Question

Resting axonal membrane is (a) Unpolarized (b) Unpolarized and more permeable to \(\mathrm{K}^{+}\) (c) Polarized and more permeable to \(\mathrm{Na}^{+}\) (d) Polarized and more permeable to \(\mathrm{K}^{+}\)

Short answer

The resting axonal membrane is polarized and more permeable to \(\mathrm{K}^{+}\), so the correct answer is (d).

Step-by-step solution

Understanding the Concept of Polarization

Polarization refers to the state of the membrane where there is a difference in electrical charge between inside and outside the membrane, which is maintained by the sodium-potassium pump.

Understanding the Concept of Permeability

Permeability refers to the property of the cell membrane which allows the certain molecules to pass through. Both sodium and potassium ions can pass through the axonal membrane, but the permeability differs based on the state of the membrane.

Observing the Resting State

During the resting state or the rest potential of axonal membrane, it remains polarized, meaning it has a charge difference across the membrane. Moreover, the membrane exhibits more permeability to \(\mathrm{K}^{+}\) ions than to \(\mathrm{Na}^{+}\) ions, as the potassium channels remain open while the sodium channels are mostly closed.

Key concepts

Membrane Polarization

In the context of the axonal membrane, polarization is crucial for nerve function. Polarization means that there's a difference in electrical charge across the membrane. The inside of the axon has a negative charge compared to the outside.
This is essential for signals to travel along nerves because it sets the stage for action potentials, which are the electricity-like signals that travel through neurons.
These differences in charges, known as membrane potential, are maintained by the sodium-potassium pump and various ion channels. By keeping a differential distribution of ions such as sodium (\(\text{Na}^+\)) and potassium (\(\text{K}^+\)), the membrane stays polarized.

• The inside of the membrane holds more potassium ions and proteins that carry a negative charge.
• The outside is richer in sodium ions, making it more positive.

The polarized state means the axonal membrane is ready to send an impulse at a moment's notice, which is critical for the rapid communication required within our nervous system.

Membrane Permeability

Membrane permeability refers to the ability of ions to cross the nerve cell membrane.
In the resting state, the axonal membrane shows selective permeability, which means it permits certain ions to pass through more easily than others.
This selectivity is vital for maintaining the resting potential and initiating action potentials when needed.
In particular, during the resting state:

• The membrane is more permeable to potassium ions (\(\text{K}^+\)). Potassium ions move easily across the membrane, largely through potassium channels, because it is crucial for maintaining the potential difference across the membrane.
• The membrane is less permeable to sodium ions (\(\text{Na}^+\)), as most sodium channels are closed during the resting state.

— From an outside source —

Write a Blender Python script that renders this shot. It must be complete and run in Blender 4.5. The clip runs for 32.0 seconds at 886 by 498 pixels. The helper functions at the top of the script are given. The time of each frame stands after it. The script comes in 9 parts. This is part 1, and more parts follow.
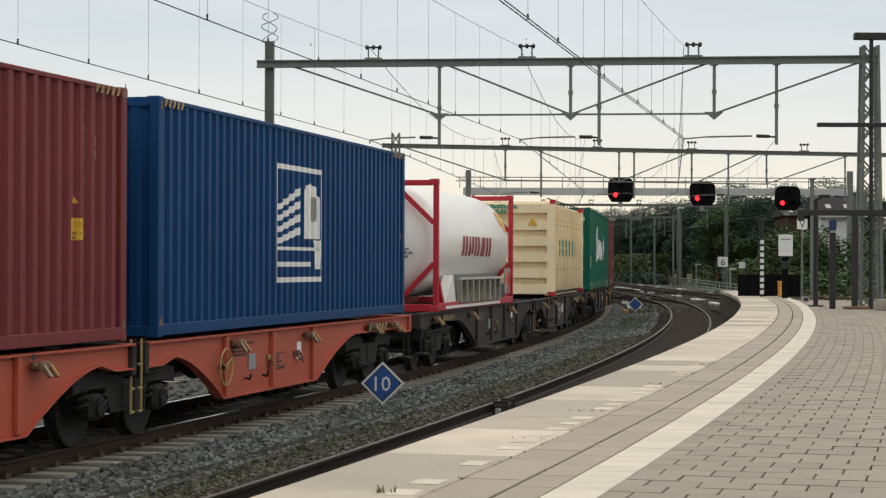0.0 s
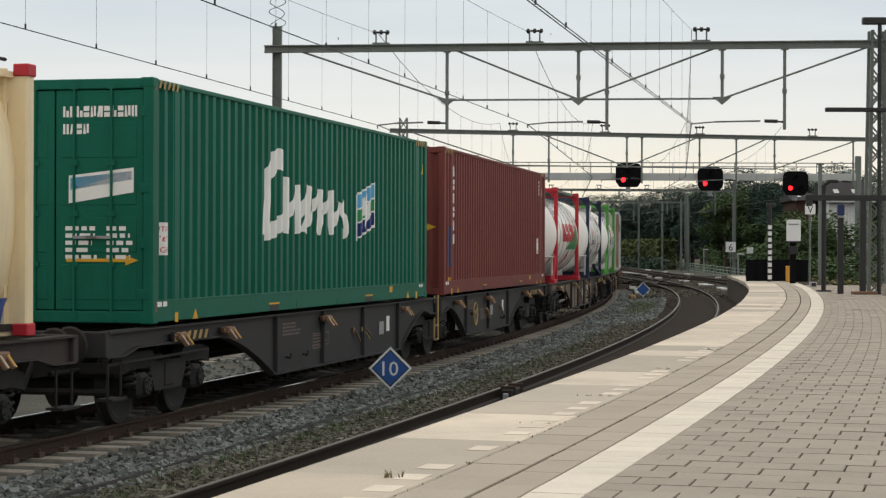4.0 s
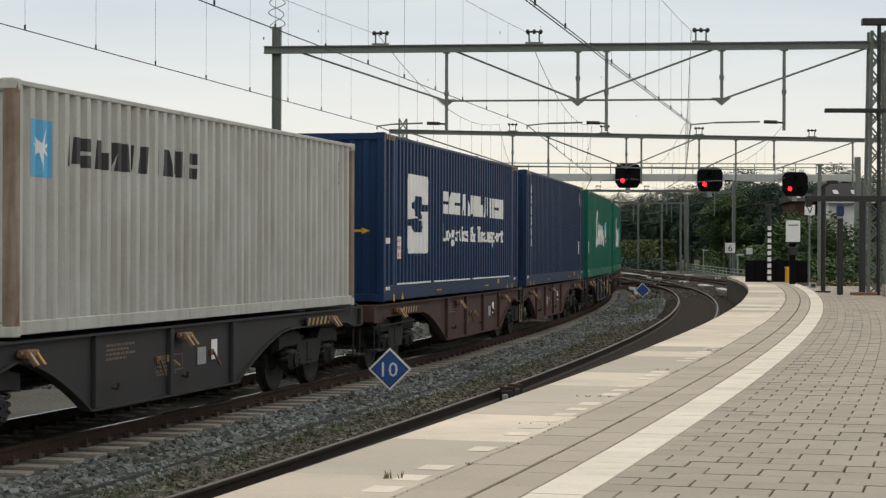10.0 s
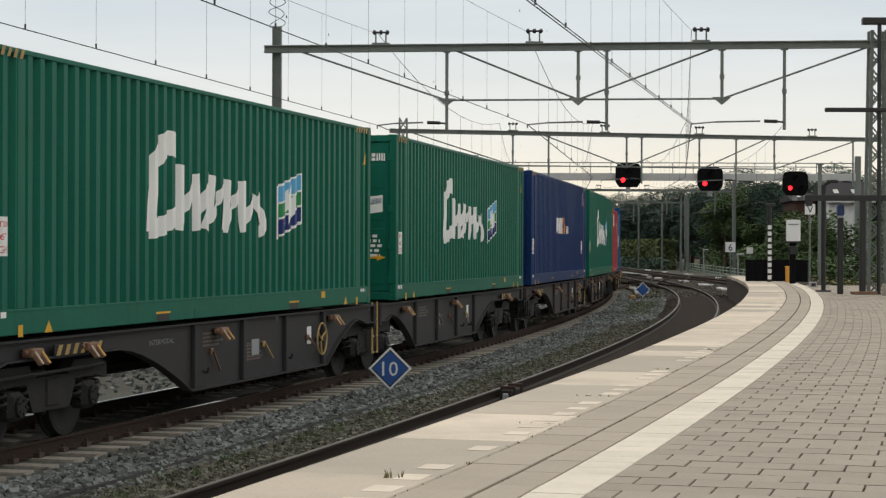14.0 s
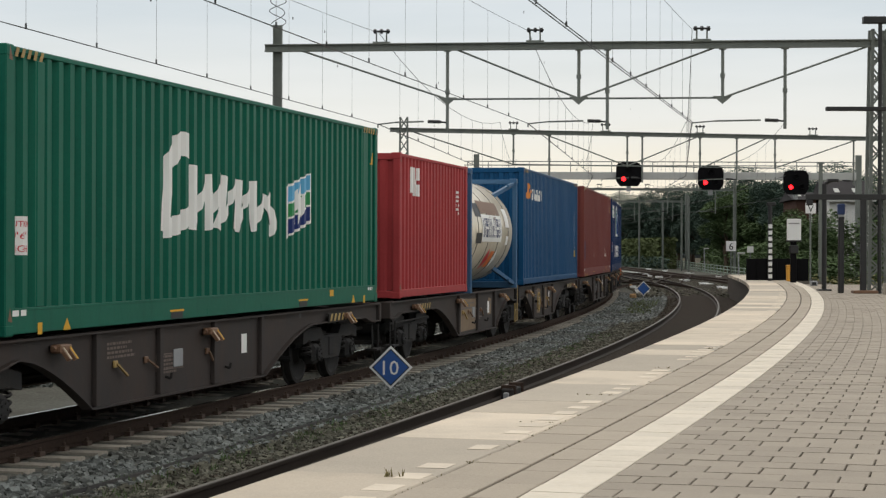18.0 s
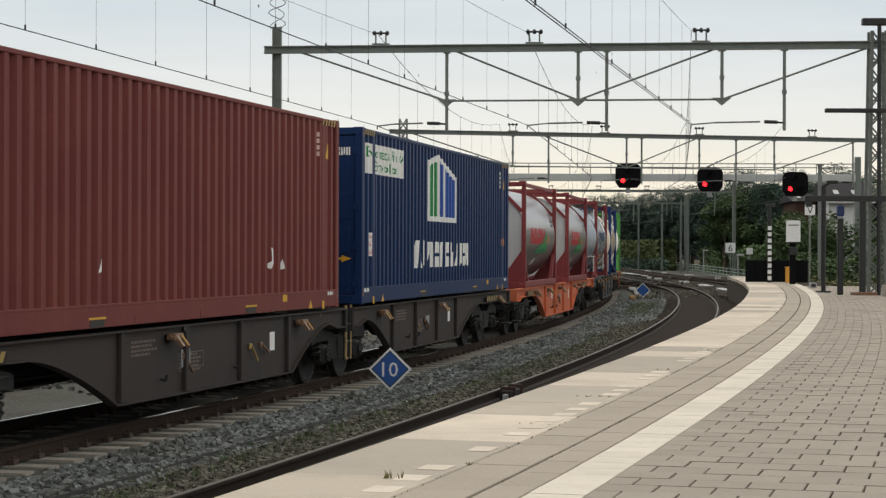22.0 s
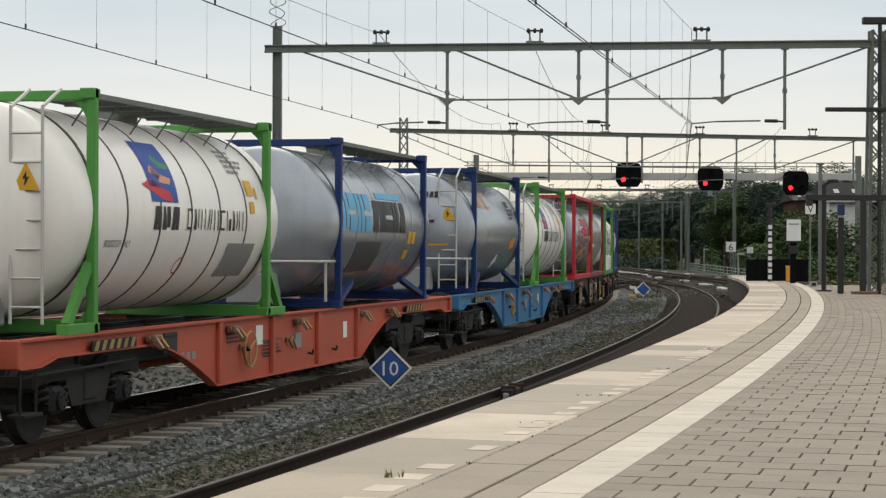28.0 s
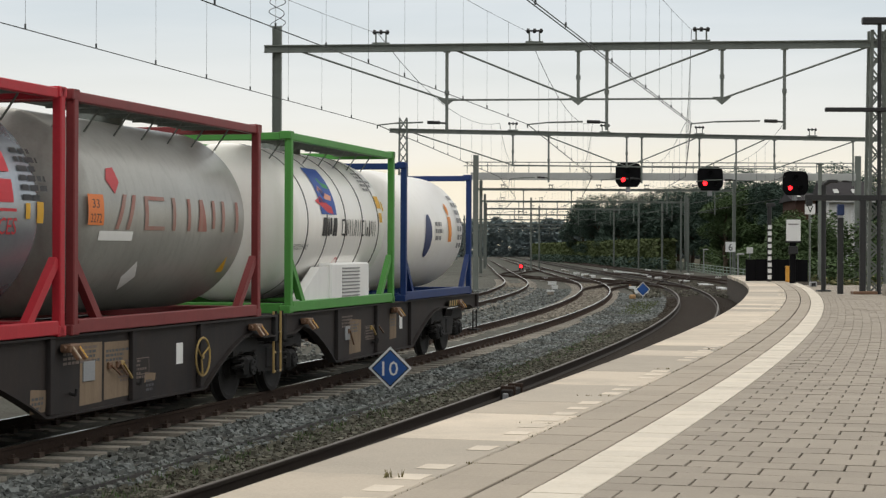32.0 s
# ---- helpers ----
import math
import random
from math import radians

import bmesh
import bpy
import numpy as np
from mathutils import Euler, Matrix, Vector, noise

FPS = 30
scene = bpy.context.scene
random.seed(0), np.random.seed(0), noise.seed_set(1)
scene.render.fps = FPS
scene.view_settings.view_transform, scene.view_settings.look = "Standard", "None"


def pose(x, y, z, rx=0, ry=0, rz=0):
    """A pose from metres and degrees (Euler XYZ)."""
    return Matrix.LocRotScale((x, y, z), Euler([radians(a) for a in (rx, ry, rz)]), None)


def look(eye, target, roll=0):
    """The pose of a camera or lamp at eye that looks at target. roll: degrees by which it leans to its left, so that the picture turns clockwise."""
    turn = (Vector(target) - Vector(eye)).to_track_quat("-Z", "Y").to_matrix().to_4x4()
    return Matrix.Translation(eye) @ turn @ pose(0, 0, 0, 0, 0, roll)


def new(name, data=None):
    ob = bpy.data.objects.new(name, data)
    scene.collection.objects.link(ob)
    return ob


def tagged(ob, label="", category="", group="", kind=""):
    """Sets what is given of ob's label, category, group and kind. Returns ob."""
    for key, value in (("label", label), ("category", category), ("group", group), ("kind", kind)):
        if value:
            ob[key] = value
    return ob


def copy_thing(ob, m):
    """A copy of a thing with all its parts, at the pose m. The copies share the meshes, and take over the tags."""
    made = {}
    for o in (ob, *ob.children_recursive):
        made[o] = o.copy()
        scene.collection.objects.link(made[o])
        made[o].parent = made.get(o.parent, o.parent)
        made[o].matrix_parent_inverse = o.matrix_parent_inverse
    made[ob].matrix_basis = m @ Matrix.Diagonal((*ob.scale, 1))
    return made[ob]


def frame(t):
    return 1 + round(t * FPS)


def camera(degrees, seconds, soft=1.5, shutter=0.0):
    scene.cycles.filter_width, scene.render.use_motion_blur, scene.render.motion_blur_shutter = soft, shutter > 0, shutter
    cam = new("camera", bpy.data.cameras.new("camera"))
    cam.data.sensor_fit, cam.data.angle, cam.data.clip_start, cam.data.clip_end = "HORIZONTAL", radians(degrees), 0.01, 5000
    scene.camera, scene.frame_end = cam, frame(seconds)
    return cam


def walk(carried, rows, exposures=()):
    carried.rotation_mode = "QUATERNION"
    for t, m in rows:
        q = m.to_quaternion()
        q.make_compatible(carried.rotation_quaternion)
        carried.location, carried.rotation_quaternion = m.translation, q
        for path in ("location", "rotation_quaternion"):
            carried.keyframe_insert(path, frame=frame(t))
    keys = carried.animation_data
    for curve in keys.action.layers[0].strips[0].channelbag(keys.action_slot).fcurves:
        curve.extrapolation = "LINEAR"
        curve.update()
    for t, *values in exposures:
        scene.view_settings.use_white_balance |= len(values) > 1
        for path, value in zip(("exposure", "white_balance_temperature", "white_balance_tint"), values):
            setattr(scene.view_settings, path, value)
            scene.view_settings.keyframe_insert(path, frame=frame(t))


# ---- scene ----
# ------------------------------------------------------------------ camera
# seconds, turn to the left and tilt upwards in degrees: a hand-held camera that settles and then trembles
SWAY = [(0, -0.224, 0.466), (0.5, -0.177, 0.397), (1, -0.091, 0.212), (1.5, -0.034, 0.086), (2, -0.013, 0.056), (2.5, -0.010, 0.049), 
        (3, -0.008, 0.042), (3.5, 0.008, 0.015), (5.5, -0.013, 0.056), (6, -0.002, 0.042), (6.5, 0.020, -0.002), (7, -0.003, 0.025), 
        (7.5, 0.005, 0.015), (8, 0.000, 0.015), (8.5, -0.002, 0.027), (9, -0.002, 0.032), (9.5, 0.008, 0.002), (10, -0.010, 0.045), 
        (10.5, 0.003, 0.045), (11, -0.039, 0.086), (11.5, -0.015, 0.061), (12, 0.017, 0.030), (12.5, 0.003, 0.030), (13, 0.003, 0.045), 
        (13.5, 0.020, -0.022), (14, -0.002, 0.025), (14.5, -0.032, 0.056), (16.5, -0.008, 0.015), (17, 0.010, 0.002), (17.5, 0.003, 0.015), 
        (18, 0.017, -0.005), (18.5, 0.010, 0.024), (19, 0.008, 0.007), (19.5, -0.008, 0.027), (20, 0.005, 0.045), (20.5, -0.002, 0.034), 
        (21, 0.003, 0.015), (21.5, 0.005, 0.015), (22, -0.003, 0.045), (22.5, -0.015, 0.081), (23, 0.010, 0.020), (23.5, 0.010, -0.015), 
        (24, -0.015, 0.049), (24.5, 0.003, 0.013), (25, -0.003, 0.064), (25.5, -0.002, -0.002), (27.5, 0.017, -0.010), (28, 0.010, 0.015), 
        (28.5, 0.005, 0.037), (29, 0.017, -0.013), (29.5, -0.012, 0.045), (30, -0.008, 0.044), (30.5, -0.003, 0.039), (31, 0.000, 0.007), 
        (31.5, 0.010, -0.008), (32, 0.000, 0.019), ]
cam = camera(25.95, 32.0, soft=1.32, shutter=0.0)
walk(cam, [(t, pose(0, 0, 2.08, 90 + tilt, -0.18, turn)) for t, turn, tilt in SWAY])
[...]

This set-up lets the axon rapidly switch from resting to active states by altering the permeability in response to signals, thereby allowing the neuron to convey information efficiently.

Sodium-Potassium Pump

The sodium-potassium pump is an essential cellular mechanism that maintains the polarization of the axonal membrane.
This pump is a type of active transport, meaning it requires energy to function, specifically ATP, the molecule cells use for energy.
The pump works by moving ions against their concentration gradients, which helps maintain a stable resting membrane potential.

• It actively transports three sodium ions (\(\text{Na}^+\)) out of the axon for every two potassium ions (\(\text{K}^+\)) it brings in. This activity ensures that the inside of the nerve cell remains negatively charged relative to the outside.
• The sodium-potassium pump is crucial because without it, the concentration gradients of these ions would disappear, and the nerve cell would be unable to generate action potentials.

By continuously working in the background, the pump stabilizes the internal environment of the nerve cell, enabling it to quickly respond to and recover from changes in membrane potential, such as those caused by nerve signals.